The bank transactions listed in the state’s affidavit include a $450,000 payment from Moore’s accounts to Summit Oil. The Big Sky Mineral Resources website included documents showing Summit West Oil transferred interest in about 60,000 acres of oil leases to Big Sky Mineral Resources in September 2014. Lewis and Clark County recorded the transfer in June 2015, according to the county website.

According to court documents, Moore has a long history of questionable investment schemes and brushes with the law.

Moore was convicted of federal felony mail fraud in May 2003 for portraying himself as a licensed hunting guide when he shipped an illegally killed bull elk from Meagher County to a Texas hunter who had shot the animal in 1998. At the time of the kill, Moore was not a licensed guide and did not inform the hunter or state officials that the bull had been illegally killed.

In that case, Moore was originally convicted by a jury of violating the Lacey Act, which bans the illegal trafficking of wildlife, but an appeals court overturned the conviction because it found Moore did not have enough knowledge of the elements of the poaching to make the conviction stick.
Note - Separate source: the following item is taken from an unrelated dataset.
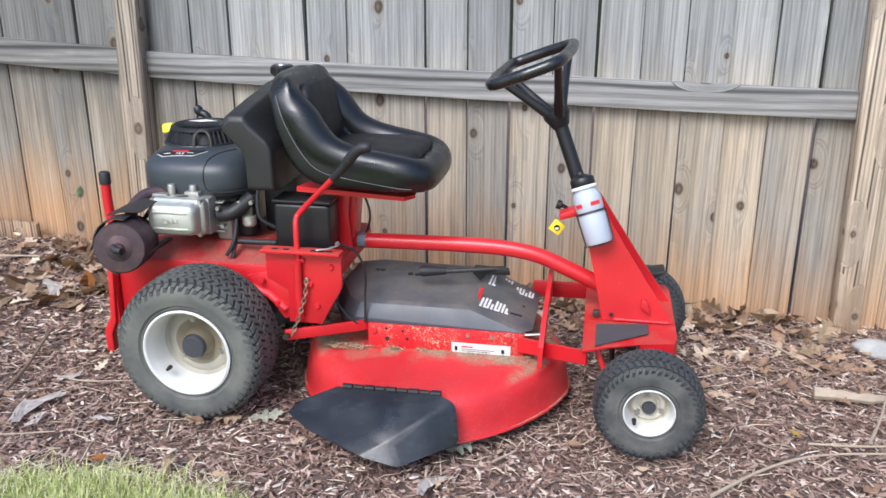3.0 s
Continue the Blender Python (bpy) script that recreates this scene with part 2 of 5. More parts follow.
RED = painted("red_enamel", (0.68, 0.015, 0.024), 0.30, coat=0.2, film=0.025)
RED_DUSTY = painted("red_enamel_dusty", (0.66, 0.012, 0.019), 0.42, dust=0.20, dust_scale=11.0, coat=0.0, flat=0.6)
# grime, plus the shade under the engine put into a darker red
RED_GRIMY_SHADED = painted("red_enamel_grimy_shaded", (0.37, 0.010, 0.015), 0.46, dust=0.28, dust_scale=13.0, coat=0.0, flat=0.5)
RED_DECK = painted("red_enamel_muddy", (0.68, 0.016, 0.026), 0.40, dust=1.0, dust_scale=16.0, coat=0.05, flat=0.66, strip=-0.225, flecks=0.10, film=0.045)
RED_FLECKED = painted("red_enamel_flecked", (0.70, 0.008, 0.016), 0.40, coat=0.05, flecks=1.0, film=0.06)
BLACK_VINYL = plastic("black_vinyl", (0.006, 0.0072, 0.0090), 0.30, 420.0, 0.10, gloss=0.85)
SEAT_FABRIC = plastic("matt_seat_vinyl", (0.007, 0.0072, 0.0076), 0.58, 380.0, 0.25)
BLACK_PLASTIC = plastic("black_plastic", (0.012, 0.0125, 0.014), 0.40)
WHEEL_PLASTIC = plastic("steering_wheel_plastic", (0.010, 0.0105, 0.0115), 0.26, 260.0, 0.1, gloss=0.7)
BLACK_RUBBER = plastic("black_rubber", (0.018, 0.018, 0.019), 0.55)
for glossy in (BLACK_VINYL,):
    glossy.node_tree.nodes["Principled BSDF"].inputs["Specular IOR Level"].default_value = 0.65
TANK_PLASTIC = plastic("tank_plastic", (0.020, 0.0205, 0.020), 0.46, 500.0, 0.15)
SHROUD_PLASTIC = plastic("shroud_plastic", (0.036, 0.043, 0.051), 0.40, 300.0, 0.08)
COVER_PLASTIC = plastic("cover_plastic", (0.056, 0.066, 0.082), 0.42, 200.0, 0.1, dust=0.45)


def scratched(name, base, rough):
    """Thin moulded plastic, dented and scraped."""
    m = Mat(name, rough)
    m.b.inputs["Specular IOR Level"].default_value = 0.85
    scrape = m.ramp(m.noise(1.0, m.space((14, 60, 40)), detail=5, rough=0.7), (0.60, 0.0), (0.72, 1.0))
    # sky reflection painted in as pale blue-grey patches; scrapes strengthened for it too
    sky_sheen = m.ramp(m.noise(7.0, detail=6, rough=0.7), (0.5, 0.0), (0.8, 1.0))
    col = m.mix(m.math("MULTIPLY", scrape, 0.45), base, (0.12, 0.135, 0.16))
    m.color(m.mix(m.math("MULTIPLY", sky_sheen, 0.22), col, (0.20, 0.22, 0.25)))
    m.rough(m.ramp(m.noise(11.0, detail=5), (0.3, rough - 0.08), (0.7, rough + 0.18)))
    m.bump(m.math("ADD", m.noise(7.0, detail=1), m.math("MULTIPLY", m.noise(90.0), 0.02)), 0.8, 0.02)
    return m.m


CHUTE_PLASTIC = scratched("chute_plastic", (0.008, 0.0095, 0.012), 0.30)
GREY_PAD = plastic("grey_pad", (0.055, 0.055, 0.058), 0.8, 500.0, 0.4)
DULL_ALUMINIUM = metal("dull_cast_aluminium", (0.45, 0.45, 0.42), 0.5, amount=0.4)
ALUMINIUM = metal("cast_aluminium", (0.62, 0.63, 0.56), 0.50, amount=0.3)
STEEL = metal("zinc_steel", (0.55, 0.54, 0.50), 0.35)
DARK_STEEL = metal("dark_steel", (0.10, 0.095, 0.09), 0.5)
RUST_STEEL = metal("rusty_muffler_steel", (0.12, 0.088, 0.097), 0.6, (0.20, 0.12, 0.09), 0.7)
RUSTY_CHAIN = metal("rusty_chain_steel", (0.42, 0.33, 0.24), 0.5, (0.20, 0.09, 0.05), 0.7)
# brown stain, with the deep dish's shade put into hub and disc paint
RIM_DIRTY_SHADED = plastic("rim_paint_stained_shaded", (0.17, 0.145, 0.10), 0.6, 60.0, 0.15, spread=1.9)
RIM_STREAKED = plastic("rim_paint_streaked", (0.33, 0.31, 0.26), 0.5, 70.0, 0.1, spread=1.7)
BAND_GREY = plastic("band_grey", (0.13, 0.17, 0.185), 0.5)
CAP_PLASTIC = plastic("hub_cap_plastic", (0.045, 0.048, 0.055), 0.6)
RIM_WHITE = plastic("rim_paint", (0.62, 0.62, 0.59), 0.4, 120.0, 0.08)
TYRE = tyre_rubber("tyre_rubber", (0.080, 0.086, 0.082), (0.170, 0.172, 0.152))
DARK_TYRE = tyre_rubber("dark_tyre_rubber", (0.030, 0.034, 0.037), (0.150, 0.150, 0.135))
DARK_TREAD = plastic("dark_tread_rubber", (0.040, 0.043, 0.045), 0.6, 200.0, 0.3, spread=1.8)
RIM_CREAM = plastic("rim_paint_cream", (0.56, 0.53, 0.45), 0.5, 90.0, 0.1, spread=1.15)
TREAD = plastic("tread_rubber", (0.060, 0.063, 0.058), 0.62, 200.0, 0.3, spread=2.1)
GROOVE = plastic("tread_groove", (0.022, 0.023, 0.022), 0.8, 200.0, 0.2, spread=1.5)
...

In 2005 Moore had his federal probation on the mail-fraud conviction revoked by U.S. District Judge Charles Lovell.

Moore had also been convicted previously in the late 1980s for defrauding someone out of $75,000 in a gold coin scheme. He was also involved in a 1985 case in which he acted as an art dealer for Bitterroot Fine Arts in Stevensville and allegedly defrauded a former University of Arizona neurosurgeon out of $312,000 for paintings.